Still by Lauren Winner
Lauren Winner's website |
This book, Still, has the subtitle "Notes on a Mid-Faith Crisis." It's written shortly after Winner divorced her husband of, I think, 7 years. Winner grew up "with a Jewish father and a lapsed Baptist mother who had agreed to raise my sister and me as Jews." She writes that she loved Judaism and everything that went with it - the food, the songs, even "every letter of the Hebrew alphabet." But in college she had a dream about Jesus, read Jan Karon's Mitford novels, bought a Book of Common Prayer and after graduating from college she was baptized. After seeing her at the Festival I read and enjoyed her book Girl Meets God: On the Path to Spiritual Life.
I suppose you could compare Lauren Winner to Anne Lamott, who I love, but I didn't even think of that until now, when I was trying to figure out how to write about Winner and this book. It is a memoir about faith, as some of Lamott's books have been, but Winner has a very different style of writing. She's more serious, for one, although not heavy or preachy or anything like that.
Winner is writing about "middle" in this book. She feels she's in a mid-Faith crisis, when she is no longer as certain and joyful in her faith as she was in the past. Yet even while she expresses doubt, I never felt she'd lost her faith. One thing I thought was notable is that she continued to go to church, to kind of go through the motions, even when she didn't feel like it, and she found that was good. It helped. That's good to hear.
I liked all the meditations and musings on the word "middle." I had never heard of the "middle voice," a grammatical term. She says that we don't have the middle voice in English but it's found in ancient Greek, Sanskrit and some other languages. She says it's "somewhere between the agent and the one acted upon. When you have something done to you. I will have myself carried.
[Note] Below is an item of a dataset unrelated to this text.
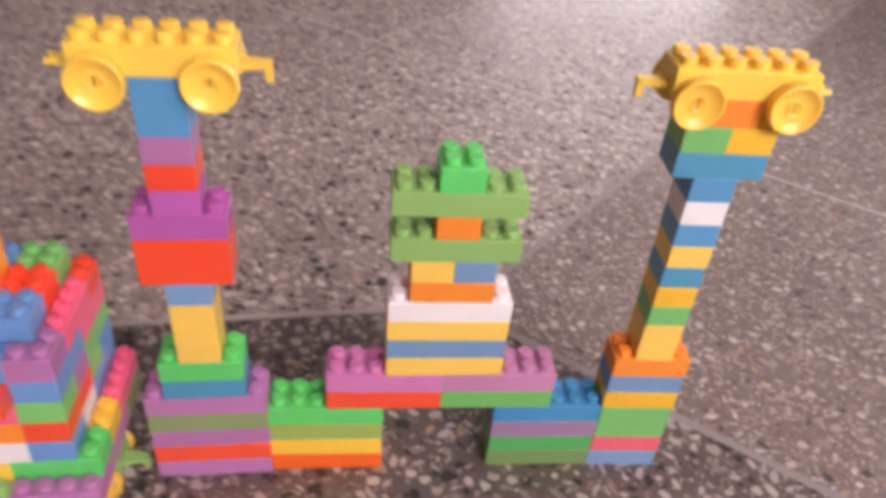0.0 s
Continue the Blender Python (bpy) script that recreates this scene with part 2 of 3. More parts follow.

I will have myself saved." She said she started listening for hints of the middle in English and heard it in sentences like "That scotch drank smoothly; politicians bribe easily." She says the middle voice is used "when the subject has some caracteristic, some quality, that makes it partly responsible for whatever has happened in the sentence...The subject is changed....but the subject is not just being...acted upon; something in its own qualities...is necessary for the action, too--if the scotch weren't smooth, it wouldn't drink well."
I don't know why I think that is so interesting, but I do. She writes about middle verbs being verbs that "name a change in bodily posture but not much motion (lie down, kneel). Also...verbs for speech actions with emotional overtones (confess), verbs of cognition (think), and verbs of spontaneous happening (grow, become, change) and she says "these middle verbs...are religious; they are the very actions that constitute a religious life: to forgive, to imagine, to grow, to yearn, to lament, to meet, to kneel." Cool. Never thought of that.
Finally she writes, "If I could make English speak middle, I would use it to say this: I wait; I doubt; as the deer yearns for a drink of water, so I yearn. I long. I praise."
I highlighted this quote from a historian Christopher Grasse who, she said, was writing about the religious late-eighteenth-century America: "Faith...meant more than intellectual assent to a set of doctrines. It was a commitment of the whole self, a hope and trust that, if genuine, ought to be the foundation of an entire way of life and vision of the world."
I also liked this: "I am not a saint. I am, however, beginning to learn that I am a small character in a story that is always fundamentally about God."